§ TASK PROMPT:
Extract exactly those lines that lie between the start of the material and the line with "0], p[:, 1])[0]], -1)", including both boundary lines and no others.

§ DATA SECTION:
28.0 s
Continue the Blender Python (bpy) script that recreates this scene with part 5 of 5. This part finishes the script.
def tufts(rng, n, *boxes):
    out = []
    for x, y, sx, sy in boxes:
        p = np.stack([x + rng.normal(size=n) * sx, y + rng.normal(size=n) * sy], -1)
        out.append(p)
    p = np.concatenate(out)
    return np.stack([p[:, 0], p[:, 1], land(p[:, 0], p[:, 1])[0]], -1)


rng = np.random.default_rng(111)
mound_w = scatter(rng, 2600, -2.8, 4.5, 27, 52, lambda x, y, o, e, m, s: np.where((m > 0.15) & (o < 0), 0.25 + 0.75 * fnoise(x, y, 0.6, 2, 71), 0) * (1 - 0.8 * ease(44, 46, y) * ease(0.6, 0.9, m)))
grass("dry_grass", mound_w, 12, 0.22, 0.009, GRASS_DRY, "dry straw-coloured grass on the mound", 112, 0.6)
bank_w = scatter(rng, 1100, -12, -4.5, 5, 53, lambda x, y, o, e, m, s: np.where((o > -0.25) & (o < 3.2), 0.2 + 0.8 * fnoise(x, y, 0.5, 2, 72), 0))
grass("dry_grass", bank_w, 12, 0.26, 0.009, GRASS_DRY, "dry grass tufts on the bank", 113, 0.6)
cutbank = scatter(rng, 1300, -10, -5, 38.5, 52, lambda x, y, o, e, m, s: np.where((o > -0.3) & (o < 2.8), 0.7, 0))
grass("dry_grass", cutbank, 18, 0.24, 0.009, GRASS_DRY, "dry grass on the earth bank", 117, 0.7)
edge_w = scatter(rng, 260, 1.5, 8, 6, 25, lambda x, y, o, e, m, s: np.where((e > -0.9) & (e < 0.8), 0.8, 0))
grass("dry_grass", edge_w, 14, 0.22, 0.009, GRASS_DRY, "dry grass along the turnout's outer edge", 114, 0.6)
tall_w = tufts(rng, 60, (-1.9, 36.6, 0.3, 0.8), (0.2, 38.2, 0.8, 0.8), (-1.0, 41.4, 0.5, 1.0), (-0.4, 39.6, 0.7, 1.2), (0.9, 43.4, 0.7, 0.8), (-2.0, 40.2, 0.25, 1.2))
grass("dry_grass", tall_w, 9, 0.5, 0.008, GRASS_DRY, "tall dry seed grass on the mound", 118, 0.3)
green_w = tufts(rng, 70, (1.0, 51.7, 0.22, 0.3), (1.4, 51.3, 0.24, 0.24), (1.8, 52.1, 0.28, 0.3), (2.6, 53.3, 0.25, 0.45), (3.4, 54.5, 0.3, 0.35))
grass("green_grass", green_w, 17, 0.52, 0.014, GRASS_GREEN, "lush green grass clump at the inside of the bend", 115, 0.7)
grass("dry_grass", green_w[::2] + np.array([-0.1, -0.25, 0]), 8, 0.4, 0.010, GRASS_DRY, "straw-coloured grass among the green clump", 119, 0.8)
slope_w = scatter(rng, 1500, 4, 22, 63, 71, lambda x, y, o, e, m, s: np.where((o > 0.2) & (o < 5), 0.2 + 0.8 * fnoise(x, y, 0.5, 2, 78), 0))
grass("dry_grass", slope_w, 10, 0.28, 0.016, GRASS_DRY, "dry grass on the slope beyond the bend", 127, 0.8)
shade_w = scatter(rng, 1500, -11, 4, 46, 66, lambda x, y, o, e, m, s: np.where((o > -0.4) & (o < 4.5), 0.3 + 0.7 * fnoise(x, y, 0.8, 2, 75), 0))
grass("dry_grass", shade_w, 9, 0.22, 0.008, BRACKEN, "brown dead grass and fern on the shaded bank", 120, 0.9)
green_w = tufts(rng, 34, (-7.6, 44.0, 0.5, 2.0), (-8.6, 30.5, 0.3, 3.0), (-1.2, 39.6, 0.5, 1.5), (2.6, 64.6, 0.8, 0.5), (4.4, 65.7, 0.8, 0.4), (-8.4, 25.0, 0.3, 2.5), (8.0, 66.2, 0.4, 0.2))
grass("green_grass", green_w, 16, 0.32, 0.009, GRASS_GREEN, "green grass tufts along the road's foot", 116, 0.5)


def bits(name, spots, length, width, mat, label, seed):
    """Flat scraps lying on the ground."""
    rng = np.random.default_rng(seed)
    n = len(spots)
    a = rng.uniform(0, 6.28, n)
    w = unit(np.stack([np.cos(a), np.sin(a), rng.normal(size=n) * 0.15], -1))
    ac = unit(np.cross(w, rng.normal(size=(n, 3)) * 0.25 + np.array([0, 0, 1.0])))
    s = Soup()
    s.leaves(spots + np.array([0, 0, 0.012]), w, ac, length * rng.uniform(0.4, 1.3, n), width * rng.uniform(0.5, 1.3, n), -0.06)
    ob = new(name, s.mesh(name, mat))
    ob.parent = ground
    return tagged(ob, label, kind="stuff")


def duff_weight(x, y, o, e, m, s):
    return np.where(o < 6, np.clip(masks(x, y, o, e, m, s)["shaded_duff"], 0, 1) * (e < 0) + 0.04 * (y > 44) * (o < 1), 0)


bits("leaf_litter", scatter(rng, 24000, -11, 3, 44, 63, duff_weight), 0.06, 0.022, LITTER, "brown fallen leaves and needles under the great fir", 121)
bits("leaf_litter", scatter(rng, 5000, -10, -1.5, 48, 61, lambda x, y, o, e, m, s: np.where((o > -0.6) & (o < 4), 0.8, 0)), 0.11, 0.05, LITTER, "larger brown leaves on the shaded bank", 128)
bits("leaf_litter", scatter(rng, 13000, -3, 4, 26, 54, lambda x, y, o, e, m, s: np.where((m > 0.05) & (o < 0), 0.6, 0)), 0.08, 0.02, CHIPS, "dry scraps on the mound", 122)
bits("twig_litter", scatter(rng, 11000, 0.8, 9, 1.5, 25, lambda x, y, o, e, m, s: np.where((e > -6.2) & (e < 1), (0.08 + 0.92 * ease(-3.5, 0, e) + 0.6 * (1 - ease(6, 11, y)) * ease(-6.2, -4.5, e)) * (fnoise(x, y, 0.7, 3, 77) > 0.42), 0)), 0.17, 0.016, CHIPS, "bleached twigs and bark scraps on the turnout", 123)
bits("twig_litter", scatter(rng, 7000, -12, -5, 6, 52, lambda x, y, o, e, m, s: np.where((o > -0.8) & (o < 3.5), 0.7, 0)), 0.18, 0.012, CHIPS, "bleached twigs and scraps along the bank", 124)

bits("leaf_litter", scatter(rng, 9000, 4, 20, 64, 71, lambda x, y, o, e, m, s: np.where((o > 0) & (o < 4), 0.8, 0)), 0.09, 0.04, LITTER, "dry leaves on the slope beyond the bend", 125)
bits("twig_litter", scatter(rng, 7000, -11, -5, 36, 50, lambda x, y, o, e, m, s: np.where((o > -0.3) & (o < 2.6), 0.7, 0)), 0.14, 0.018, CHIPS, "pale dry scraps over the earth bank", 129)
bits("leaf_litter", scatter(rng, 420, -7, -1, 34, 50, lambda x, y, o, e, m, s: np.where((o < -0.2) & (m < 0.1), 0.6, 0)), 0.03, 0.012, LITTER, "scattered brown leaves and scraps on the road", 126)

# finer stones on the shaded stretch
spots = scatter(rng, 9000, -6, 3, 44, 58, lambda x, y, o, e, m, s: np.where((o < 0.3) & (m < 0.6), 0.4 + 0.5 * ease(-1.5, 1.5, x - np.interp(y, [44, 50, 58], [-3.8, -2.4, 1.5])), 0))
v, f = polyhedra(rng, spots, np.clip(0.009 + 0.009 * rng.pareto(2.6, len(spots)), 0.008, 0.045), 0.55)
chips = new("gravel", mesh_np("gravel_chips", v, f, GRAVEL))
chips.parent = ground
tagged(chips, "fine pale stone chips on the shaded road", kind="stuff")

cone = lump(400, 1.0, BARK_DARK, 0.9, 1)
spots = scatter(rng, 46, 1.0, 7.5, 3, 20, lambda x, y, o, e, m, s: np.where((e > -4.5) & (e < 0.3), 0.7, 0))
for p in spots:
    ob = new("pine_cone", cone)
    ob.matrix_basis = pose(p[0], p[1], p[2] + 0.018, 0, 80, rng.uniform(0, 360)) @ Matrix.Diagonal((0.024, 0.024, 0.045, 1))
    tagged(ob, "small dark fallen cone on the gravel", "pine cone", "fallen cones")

§ TASK RESPONSE:
28.0 s
Continue the Blender Python (bpy) script that recreates this scene with part 5 of 5. This part finishes the script.
def tufts(rng, n, *boxes):
    out = []
    for x, y, sx, sy in boxes:
        p = np.stack([x + rng.normal(size=n) * sx, y + rng.normal(size=n) * sy], -1)
        out.append(p)
    p = np.concatenate(out)
    return np.stack([p[:, 0], p[:, 1], land(p[:, 0], p[:, 1])[0]], -1)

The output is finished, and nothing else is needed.